UBS wealth arm pessimistic about UK earnings in 2020
UBS Global Wealth Management (GWM) has said it expects earnings growth for UK equities to flatline in 2020, regardless of which party wins the upcoming General Election.
Analysts at the Swiss banking giant’s wealth arm said that if the Tory party wins and pushes through a Brexit deal, the benefits will be limited by fresh uncertainty as Britain sorts out its international trading arrangements.
If Labour wins, UK domestic stocks are likely to suffer under higher corporate tax rates, greater regulation, and potential nationalisation, the bank said in a note to clients.
The judgement came as a leading think tank deemed both parties’ General Election pledges not credible. Labour could oversee capital flight from its radical tax plans, while the Tories could yet cause a no-deal Brexit, the Institute for Fiscal Studies said yesterday.
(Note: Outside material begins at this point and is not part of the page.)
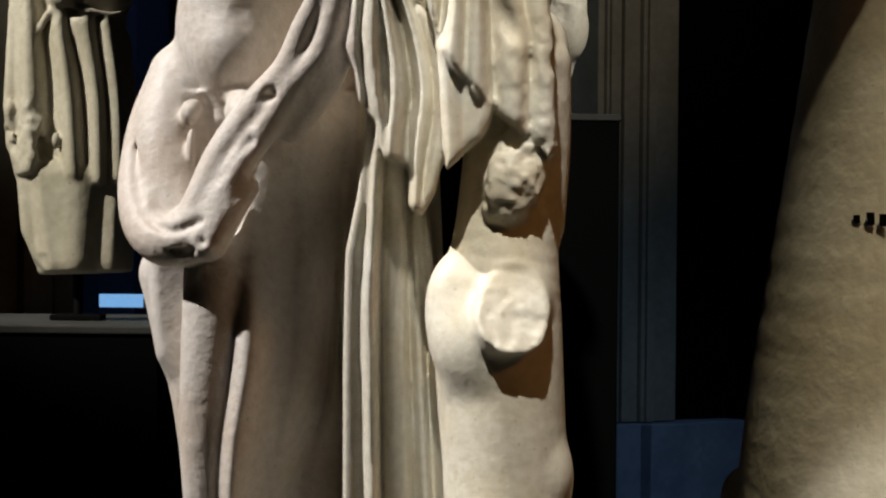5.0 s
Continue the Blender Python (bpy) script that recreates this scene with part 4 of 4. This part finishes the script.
t.block((-0.84, 7.92, 1.193), (0.30, 0.25, 0.075), 0.01, True, (0, -2, 0))
bust = t.skin("torso_fragment", GREY_MARBLE, 1)
tagged(seat(bust, -0.85, 7.92, 1.27), "weathered marble torso in pleated drapery on a rod", "statue")
bm = bmesh.new()
bmesh.ops.create_cone(bm, cap_ends=True, segments=12, radius1=0.012, radius2=0.012, depth=0.22, matrix=pose(-0.845, 7.92, 1.26))
box((-0.91, 7.85, 1.151), (-0.78, 7.99, 1.165), 0.003, bm)
tagged(part("mounting_rod", bm, BLACK), "black steel rod and plate holding the torso", "stand")

# ---- the fragment on the other black plinth ----
q = Carving((0.18, 8.8, 1.70), (0.62, 9.3, 2.36), 0.0055)
q.chain([(0.36, 9.05, 1.72, 0.07), (0.38, 9.05, 1.90, 0.10), (0.40, 9.05, 2.05, 0.11), (0.38, 9.05, 2.20, 0.09)], 0.03)
q.ball((0.455, 9.0, 1.98), (0.058, 0.06, 0.10), 0.015)
q.ball((0.455, 9.0, 2.15), (0.045, 0.06, 0.07), 0.015)
q.ball((0.45, 8.94, 2.075), (0.03, 0.03, 0.03), 0.01, True)
q.chain([(0.43, 8.95, 1.86, 0.016), (0.432, 8.95, 1.79, 0.013)], 0.01)
q.rough((0.45, 8.95, 2.08), 0.11, 0.010, 0.05)
tagged(seat(q.skin("bust_fragment", MARBLE), 0.36, 9.05, 1.715), "broken marble bust fragment standing on a black plinth", "statue")

# ---- the large fragment on the other side ----
r = Carving((0.36, 4.10, 0.38), (1.20, 5.05, 2.95), 0.0066)
r.chain([(0.92, 4.62, 2.9, 0.15), (0.86, 4.62, 2.4, 0.19), (0.83, 4.62, 1.95, 0.20), (0.80, 4.62, 1.50, 0.235), (0.775, 4.62, 1.15, 0.265), (0.76, 4.62, 0.88, 0.28)], 0.04, flat=(1, 0.8, 1))
r.chain([(0.70, 4.50, 2.62, 0.07), (0.605, 4.50, 2.31, 0.088), (0.64, 4.50, 2.10, 0.07), (0.645, 4.50, 1.86, 0.068)], 0.02)
r.block((0.62, 4.50, 1.80), (0.12, 0.12, 0.035), 0.004, True)
r.block((0.48, 4.60, 0.47), (0.19, 0.45, 0.25), 0.02, True, (0, 14, 0))
r.chain([(0.60, 4.40, 1.02, 0.004), (0.63, 4.38, 0.93, 0.008), (0.61, 4.38, 0.86, 0.012)], 0.02, True)
r.chain([(0.58, 4.42, 1.0, 0.003), (0.66, 4.38, 1.04, 0.004), (0.76, 4.37, 1.03, 0.003)], 0.008, True)
r.chain([(0.54, 4.84, 0.98, 0.05), (0.535, 4.84, 0.80, 0.062), (0.555, 4.83, 0.62, 0.06), (0.565, 4.82, 0.40, 0.075)], 0.02)
r.chain([(0.655, 4.84, 0.95, 0.03), (0.665, 4.82, 0.75, 0.026), (0.668, 4.80, 0.60, 0.03), (0.63, 4.80, 0.42, 0.05)], 0.02)
r.chain([(0.82, 4.56, 0.90, 0.18), (0.815, 4.56, 0.70, 0.165), (0.80, 4.56, 0.52, 0.14), (0.82, 4.56, 0.42, 0.17)], 0.03)
r.ball((0.585, 4.45, 0.76), (0.034, 0.20, 0.085), 0.015, True, (0, 12, 0))
r.chain([(0.50, 4.47, 0.96, 0.003), (0.55, 4.43, 0.86, 0.003), (0.585, 4.42, 0.82, 0.004)], 0.004, True)
r.rough((0.60, 4.44, 0.80), 0.13, 0.006, 0.05)
r.rough((0.72, 4.44, 0.55), 0.16, 0.005, 0.05)
r.ball((0.735, 4.42, 0.50), (0.05, 0.05, 0.04), 0.01, True)
r.block((0.50, 4.86, 0.40), (0.14, 0.14, 0.085), 0.004, True)
OFF = Matrix.Translation((0, 0, EYE)) @ Matrix.Scale(1.152, 4) @ Matrix.Translation((0, 0, -EYE))
big = r.skin("statue_fragment", GREY_MARBLE, 4)
big.data.transform(OFF)
tagged(seat(big, 0.875, 5.3, 0.25), "large broken marble statue in smooth drapery with a stump arm", "statue")
for i, (w, h) in enumerate(((0.010, 0.012), (0.012, 0.018), (0.012, 0.018), (0.012, 0.016))):
    mark = part("ink_mark", box((0.0, 0, 0), (w, 0.002, h)), BLACK)
    mark.matrix_world = OFF @ pose(0.640 + 0.017 * i, 4.62 - 0.8 * math.sqrt(0.243 ** 2 - (0.170 - 0.017 * i) ** 2) - 0.016, 1.405 - 0.002 * i, 4, 0, -38 + 4 * i)
    tagged(mark, "small black painted mark on the marble fragment", "mark", "painted marks")
bm = box((0.42, 4.95, 0.02), (1.6, 5.75, 0.255), 0.006)
box((0.47, 5.38, 0.25), (0.765, 5.74, 0.345), 0.006, bm)
tagged(part("pedestal", bm, BLACK), "black pedestal under the large marble fragment, its step added as shade", "pedestal")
Yet UBS GWM’s verdict on UK stocks contradicts the bullish tone struck by analysts at Goldman Sachs earlier this week. The difference in opinions highlights the uncertainty clouding the UK outlook.
Goldman urged its clients to take advantage of the fact that UK shares are cheap due to prolonged political uncertainty, saying clarity over Brexit and fiscal stimulus mean the future is bright.
UBS GWM also said that UK equities were “attractively valued”. Yet it said: “The main drivers of UK earnings will likely remain the pound, the oil price, and the global growth picture”.
The Swiss bank said it is bullish on sterling, saying it will strengthen to $1.35 under a Conservative majority. This could hit the FTSE 100 as firms’ overseas earnings become worth less.
Dean Turner, economist at UBS Global Wealth Management, said: “Despite a relatively good year for equity returns in 2019, 2020 looks set to be a flat year for UK earnings.”
“Investors who’ve pinned their hopes on the 12 December poll offering a clear direction of travel will likely be disappointed. In the event of a Conservative majority, Brexit may be ‘completed’, however gains will be capped as the next phase of negotiations ensues.”